My favorite comment comes from no-fun:

…the more people which claim optimisation is worthless, well, that just means that I can charge more since my particular expertise is almost impossible to find. And I’ll take the big $$$, thank you very much. Yeah, I agree with y’all, optimisation is crap. Dont bother learning it.

We multimedia hackers tend to be quite secure in our reasoning for optimization. After all, I challenge anyone to decode 1080p H.264 video in realtime using pure Java or C# code (no platform-specific ASM allowed).

FATE’s Ugly History

Tonight, I finally implemented and deployed a build history browsing option for the FATE Server. Yeah, FATE just got a little uglier and crowded tonight in the process. But if you visit the main page and see that one of the build boxes is red instead of its recommended green, you can browse the corresponding history to learn approximately which SVN revision broke the build. I say “approximately” because the commits can get stacked, e.g., a build/test cycle is occurring and 3 new changes are committed before the machine has a chance to check out code again and build. In that case, the history browser will at least provide links to each of the 3 commits in the online SVN browser which allows a developer to inspect each change message that went into a build.

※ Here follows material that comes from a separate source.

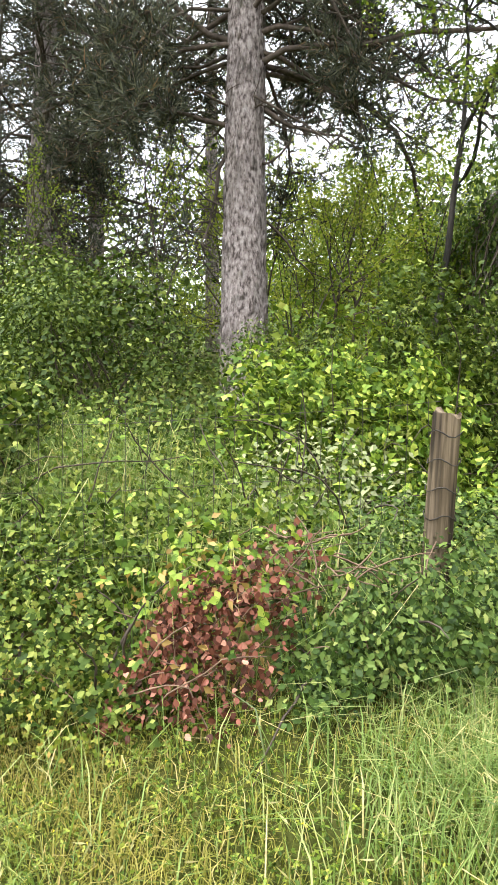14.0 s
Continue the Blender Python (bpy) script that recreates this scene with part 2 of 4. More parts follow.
# The fine dark specks stand in for shade inside small pits.
RUBBLE = surface("rubble_mortar", [(0.34, (0.12, 0.1, 0.085)), (0.45, (0.33, 0.285, 0.26)), (0.62, (0.62, 0.575, 0.535))], 9.5, stretch=(1, 1, 0.75), grain=38, relief=1.0, depth=0.07,
                 stain=(0.055, 0.045, 0.037), stain_scale=12.0, stain_at=(0.53, 0.59), stain_stretch=(1, 1, 0.45), soot=True)
STONE = surface("grey_stone", [(0.3, (0.17, 0.15, 0.125)), (0.46, (0.36, 0.33, 0.285)), (0.66, (0.62, 0.585, 0.53))], 9.0, grain=34, relief=1.0, depth=0.04,
                stain=(0.07, 0.062, 0.045), stain_scale=8.0, stain_at=(0.52, 0.6), stain_stretch=(1, 1, 0.8))
# Near-black base with paler upright streaks.
DARK_STREAKED = surface("dark_streaked_plaster", [(0.3, (0.018, 0.017, 0.017)), (0.6, (0.04, 0.038, 0.037)), (0.8, (0.12, 0.11, 0.1))], 2.5, stretch=(1, 1, 0.25), grain=20, relief=0.6,
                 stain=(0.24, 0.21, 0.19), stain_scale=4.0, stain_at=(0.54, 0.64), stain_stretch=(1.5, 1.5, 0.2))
GREY_FACE = surface("grey_streaked_plaster", [(0.32, (0.1, 0.083, 0.07)), (0.5, (0.25, 0.21, 0.185)), (0.7, (0.46, 0.41, 0.37))], 4.5, stretch=(1, 1, 0.45), grain=30, relief=0.7, depth=0.03,
                    stain=(0.045, 0.038, 0.034), stain_scale=4.5, stain_at=(0.5, 0.6), stain_stretch=(1.4, 1.4, 0.12), soot=True)
PAINTED_WOOD = surface("black_painted_wood", [(0.3, (0.009, 0.01, 0.013)), (0.7, (0.02, 0.022, 0.03))], 6.0, stretch=(1, 1, 0.1), grain=40, relief=0.4, depth=0.005, rough=0.75,
                       stain=(0.085, 0.09, 0.115), stain_scale=17.0, stain_at=(0.56, 0.6), stain_stretch=(1, 1, 0.28))
POST_WOOD = surface("weathered_post_wood", [(0.38, (0.04, 0.03, 0.02)), (0.5, (0.135, 0.1, 0.065)), (0.64, (0.28, 0.215, 0.15))], 22.0, stretch=(1, 1, 0.06), grain=60, relief=0.8, depth=0.01,
                    stain=(0.07, 0.05, 0.03), stain_scale=10.0, stain_stretch=(1, 1, 0.05))
GREY_WOOD = surface("grey_split_wood", [(0.35, (0.07, 0.057, 0.046)), (0.5, (0.19, 0.155, 0.125)), (0.7, (0.36, 0.31, 0.26))], 14.0, stretch=(1, 1, 0.06), grain=60, relief=0.9, depth=0.01)
POLE_GREY = surface("concrete_pole", [(0.3, (0.32, 0.32, 0.32)), (0.7, (0.42, 0.42, 0.41))], 2.0, relief=0.2)
IRON = surface("rusted_iron", [(0.3, (0.03, 0.028, 0.026)), (0.7, (0.09, 0.075, 0.065))], 8.0, rough=0.7, relief=0.3, depth=0.004)
GLASS = surface("dark_window", [(0.3, (0.02, 0.022, 0.04)), (0.7, (0.035, 0.04, 0.06))], 2.0, rough=0.15, relief=0.0)
ROOF_EAVE = surface("dark_eave_boards", [(0.3, (0.035, 0.03, 0.035)), (0.7, (0.07, 0.06, 0.06))], 5.0, stretch=(1, 0.2, 1))
TILE = surface("roof_tile", [(0.3, (0.22, 0.14, 0.1)), (0.7, (0.36, 0.25, 0.18))], 4.0)
DRY_CANE = surface("dry_brown_cane", [(0.3, (0.12, 0.075, 0.05)), (0.7, (0.3, 0.2, 0.14))], 10.0)
TERRACOTTA = surface("terracotta", [(0.3, (0.35, 0.12, 0.06)), (0.7, (0.48, 0.18, 0.09))], 6.0)
CABLE = surface("black_cable", [(0.3, (0.03, 0.03, 0.03)), (0.7, (0.05, 0.05, 0.05))], 5.0, relief=0)

# ---- builders ----
rng = np.random.default_rng(7)


def link_mesh(name, V, T, material, parent=None, label=""):
    """One mesh object from arrays of places and triangles."""
    V, T = np.asarray(V, dtype=np.float32), np.asarray(T, dtype=np.int32)
    me = bpy.data.meshes.new(name)
    me.vertices.add(len(V))
    me.vertices.foreach_set("co", V.ravel())
    k = T.shape[1]
    me.loops.add(T.size)
    me.loops.foreach_set("vertex_index", T.ravel())
    me.polygons.add(len(T))
    me.polygons.foreach_set("loop_start", np.arange(0, T.size, k, dtype=np.int32))
    me.update(calc_edges=True)
    me.validate()
    me.materials.append(material)
    ob = new(name, me)
    ob.parent = parent
    if label:
        ob["label"] = label
    return ob


def part(name, bm, material, parent=None, label="", smooth=False):
    me = bpy.data.meshes.new(name)
    bm.to_mesh(me)
    bm.free()
    me.materials.append(material)
    if smooth:
        for p in me.polygons:
            p.use_smooth = True
    ob = new(name, me)
    ob.parent = parent
    if label:
        ob["label"] = label
    return ob


def empty(name, at, label, category, group="", kind=""):
    ob = new(name)
    ob.matrix_basis = Matrix.Translation(at)
    return tagged(ob, label, category, group, kind)


def box(bm, size, m, bevel=0.0, cuts=0, rough=0.0, seed=0.0):
    """A block of that size round the pose m, with worn edges and an uneven face."""
    got = bmesh.ops.create_cube(bm, size=1.0, matrix=m @ Matrix.Diagonal((*size, 1)))
    vs = got["verts"]
    if bevel:
        es = list({e for v in vs for e in v.link_edges})
        out = bmesh.ops.bevel(bm, geom=es, offset=bevel, segments=2, affect="EDGES", profile=0.6)
        vs = list({v for f in out["faces"] for v in f.verts} | {v for v in vs if v.is_valid})
    if cuts:
        es = list({e for v in vs for e in v.link_edges})
        bmesh.ops.subdivide_edges(bm, edges=es, cuts=cuts, use_grid_fill=True)
    if rough:
        for v in bm.verts:
            v.co += noise.noise_vector(v.co * 3.1 + Vector((seed, 0, 0))) * rough + noise.noise_vector(v.co * 11 + Vector((0, seed, 0))) * rough * 0.4
    return bm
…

I hope to implement a similar history browser for test results so that a developer can analyze which SVN commit broke a particular test.

With these history features, I think I am finally finishing with the most basic useful features. Too bad the website looks so bad with its retro-1995 feel. Unfortunately, I have roughly zero experience in making websites pretty. What I care more about is that the website is functional for the nominal FFmpeg developer. I’m disappointed with how crowded the main page is becoming. However, I have had plans from the beginning about how to distill that data down to a few essential pieces of information. Plus, I have ideas about how to make the front page orders of magnitude faster to load (hello, caching strategy). Though I might be the only person who really cares as I obsessively check the FATE status throughout the day.